|Abstract or Summary
- Measuring habitat selection by bats is complicated by their intricate life cycle. Scaling habitat measurements to reflect a hierarchal habitat selection process can help to define habitat associations of bats. I assessed day roost habitat of female long-legged myotis at four scales: the roost structure, micro-habitat surrounding the roost, the stand level, and landscape level.
I radio-tracked 16 female long-legged myotis (Myotis volans) for an average of eight days per bat, July through August of 1993, 1994, and 1995 in two drainages in the central Oregon Cascades (Quentin Creek and Lookout Creek) to locate day roost structures. Forty-one day roost structures were identified, of which 1 was a rock face, 4 were green trees, and 36 were snags. The average height of all roost structures was 40 m (SE=2.5). The average dbh for all snags and trees used as day roosts was 100 cm (SE=6.1). Large snags including partially live, hollow western redcedar trees (Thuja plicata) averaging 97 cm dbh (SE=6.6) and 38 m (SE=2.8) high were the most commonly used roost structures.

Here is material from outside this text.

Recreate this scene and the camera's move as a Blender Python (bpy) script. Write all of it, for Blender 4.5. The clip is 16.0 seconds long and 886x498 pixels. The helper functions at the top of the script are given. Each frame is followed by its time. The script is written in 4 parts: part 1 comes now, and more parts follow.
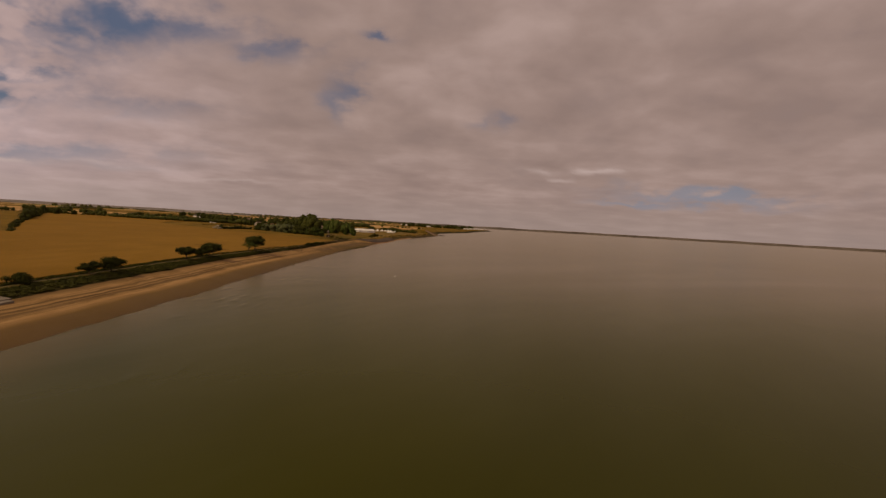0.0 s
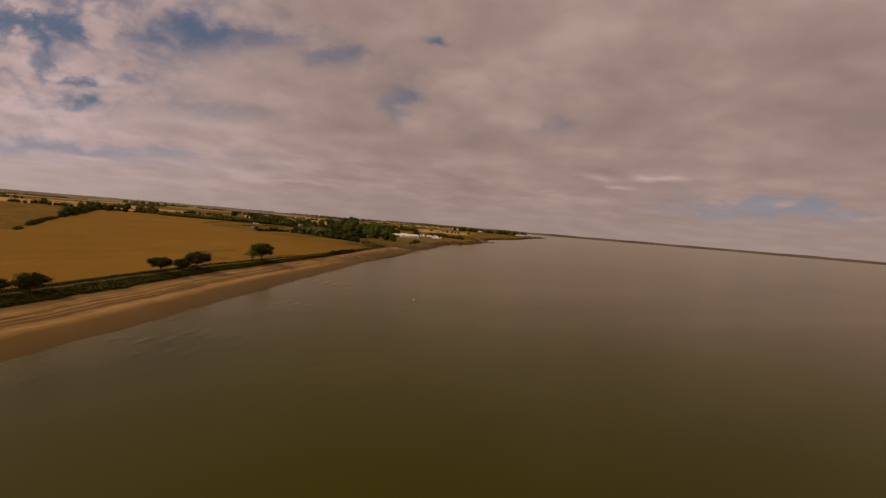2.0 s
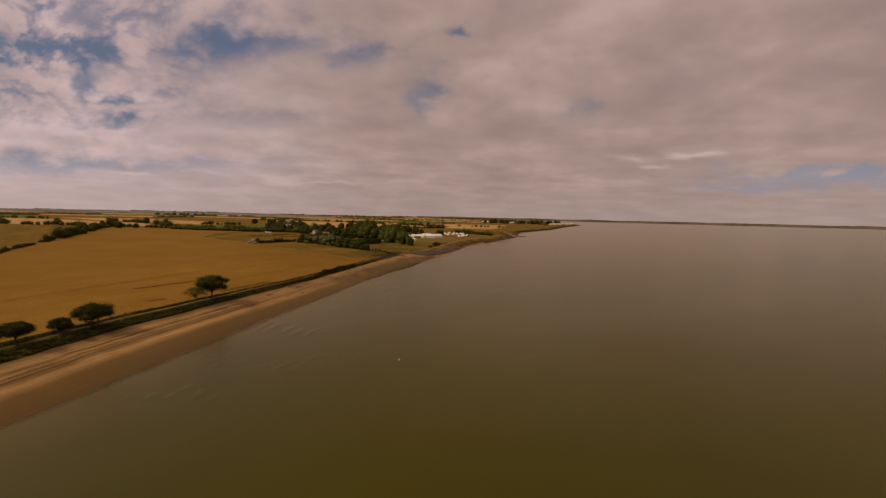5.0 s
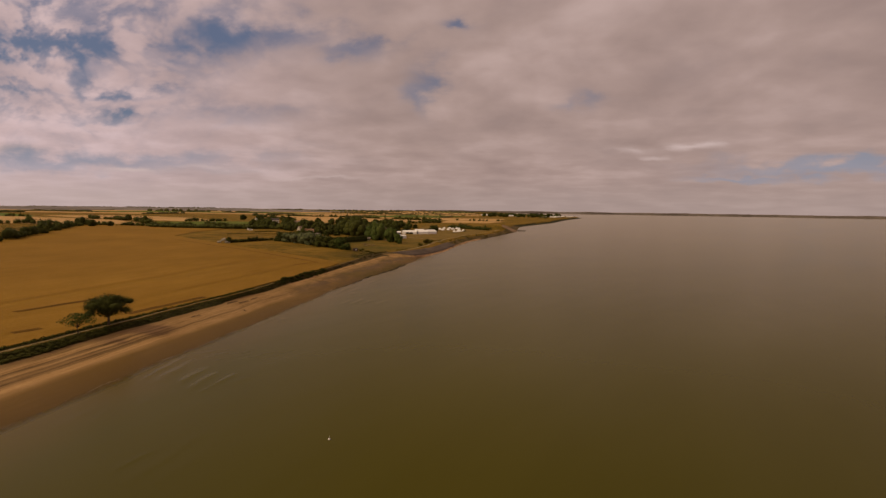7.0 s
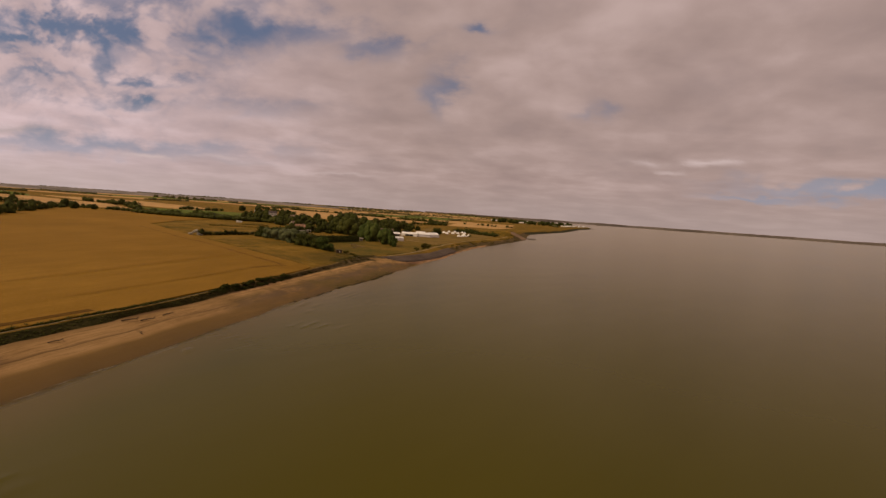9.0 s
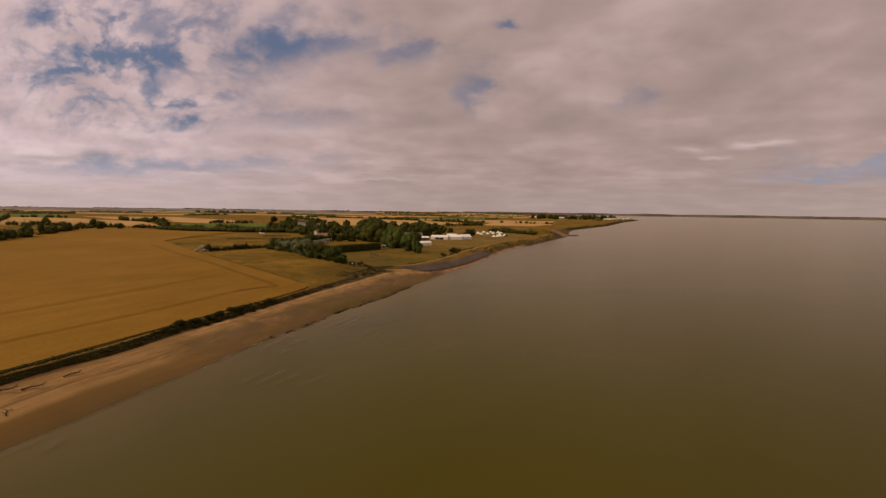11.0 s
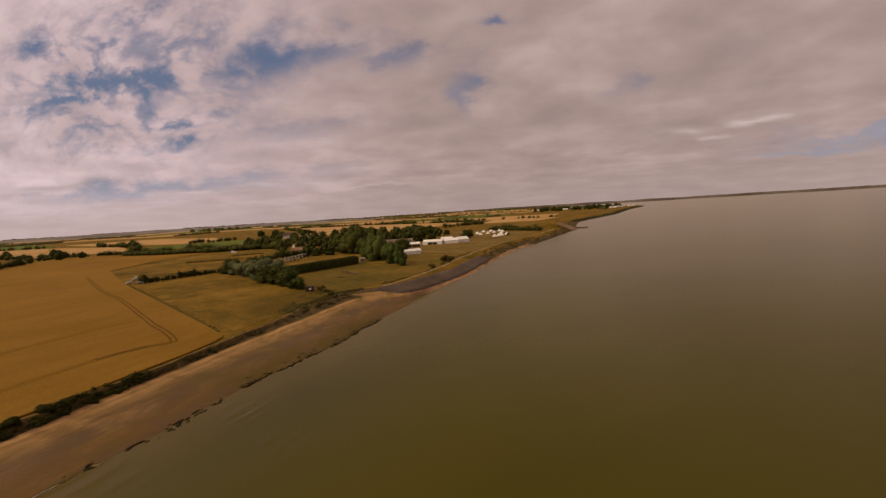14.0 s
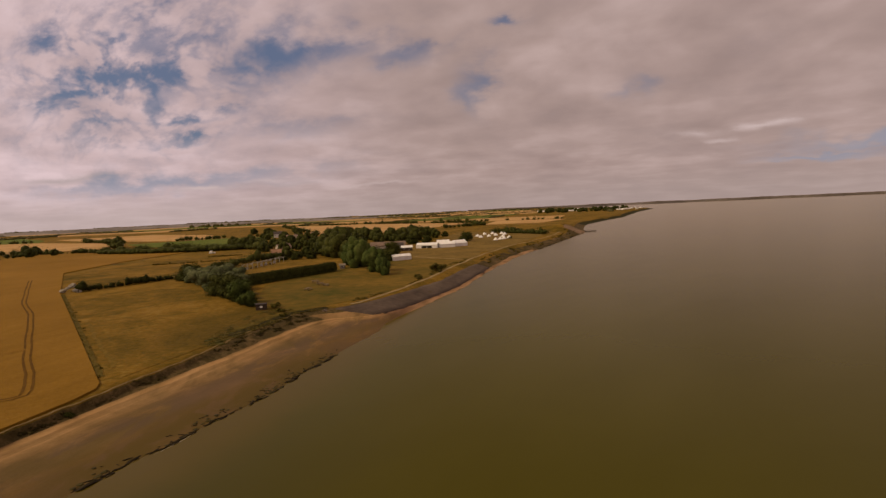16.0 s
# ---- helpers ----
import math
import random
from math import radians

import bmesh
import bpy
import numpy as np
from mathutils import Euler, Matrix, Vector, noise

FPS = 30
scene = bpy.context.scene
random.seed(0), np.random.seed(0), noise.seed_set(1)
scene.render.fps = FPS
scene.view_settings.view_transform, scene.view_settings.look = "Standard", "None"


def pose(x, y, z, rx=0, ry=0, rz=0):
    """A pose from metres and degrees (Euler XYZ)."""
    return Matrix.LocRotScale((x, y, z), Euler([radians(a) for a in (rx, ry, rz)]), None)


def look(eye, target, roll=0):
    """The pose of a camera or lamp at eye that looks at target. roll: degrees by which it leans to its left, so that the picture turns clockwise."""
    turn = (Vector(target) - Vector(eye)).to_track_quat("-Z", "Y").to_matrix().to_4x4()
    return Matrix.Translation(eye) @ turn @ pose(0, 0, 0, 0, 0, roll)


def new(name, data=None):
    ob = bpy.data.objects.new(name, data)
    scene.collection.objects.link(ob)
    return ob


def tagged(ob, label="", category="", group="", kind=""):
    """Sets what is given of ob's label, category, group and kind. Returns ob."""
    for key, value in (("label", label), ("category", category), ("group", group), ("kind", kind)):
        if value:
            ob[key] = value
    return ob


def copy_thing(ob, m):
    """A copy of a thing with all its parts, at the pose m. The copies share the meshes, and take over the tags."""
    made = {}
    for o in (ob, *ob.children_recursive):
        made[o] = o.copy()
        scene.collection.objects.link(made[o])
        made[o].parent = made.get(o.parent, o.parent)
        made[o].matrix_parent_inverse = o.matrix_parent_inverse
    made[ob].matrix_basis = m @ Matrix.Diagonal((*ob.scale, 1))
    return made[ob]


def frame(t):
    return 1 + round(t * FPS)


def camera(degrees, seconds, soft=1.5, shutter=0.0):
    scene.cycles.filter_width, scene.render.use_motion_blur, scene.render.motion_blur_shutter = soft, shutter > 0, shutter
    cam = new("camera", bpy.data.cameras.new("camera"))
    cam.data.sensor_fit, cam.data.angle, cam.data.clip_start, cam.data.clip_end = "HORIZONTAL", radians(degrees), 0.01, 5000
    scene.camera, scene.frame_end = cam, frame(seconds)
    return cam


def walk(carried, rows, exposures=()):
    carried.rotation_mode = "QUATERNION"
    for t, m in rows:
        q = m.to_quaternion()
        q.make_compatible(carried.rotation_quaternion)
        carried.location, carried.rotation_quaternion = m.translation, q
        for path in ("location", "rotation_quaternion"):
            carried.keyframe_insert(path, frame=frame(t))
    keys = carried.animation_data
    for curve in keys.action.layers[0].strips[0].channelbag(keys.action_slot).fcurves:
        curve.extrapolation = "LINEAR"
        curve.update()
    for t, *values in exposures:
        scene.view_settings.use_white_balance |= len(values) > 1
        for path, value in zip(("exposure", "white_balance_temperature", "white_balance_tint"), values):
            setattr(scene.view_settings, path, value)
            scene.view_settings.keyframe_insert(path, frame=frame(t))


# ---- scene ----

Individuals radio-marked at the same night roost did not use one common day roost.
Individual bats were found roosting in one roost for several days, or using multiple day roosts within discrete roost areas. The area which encompassed one night roost
and all known day roosts covered 3,258 ha in the Quentin Creek drainage and 6,391 ha in Lookout Creek.
I compared physical characteristics and habitat within 20 meters of 33 roost snags with 66 randomly selected snags. The odds that a snag is used as a day roost is associated with roost height; given height, the odds of use is associated with the height of the stand within 20 meters of the snag. There is some indication that the presence of an open canopy around the snag, and the percentage of bark on the snag also could be factors that influence the selection of snags as day roosts.
The frequency of occurrence of roost structures within young and late seral stands did not differ from what was expected to occur by chance in these two stand conditions. Roosts did not occur in stands with a harvest history vs. stands without a harvest history disproportionate to availability.
I compared the distance to class I (largest) through class IV (smallest) streams between 34 day roosts and 102 randomly selected points. Day roosts were located closer to streams than randomly selected locations in both Lookout and Quentin Creek drainages with 1 exception (Lookout class III). In two cases day roosts were significantly closer to streams than randomly selected locations. Day roosts tended to be closer to streams where night roosts were located than did randomly selected points, regardless of stream class.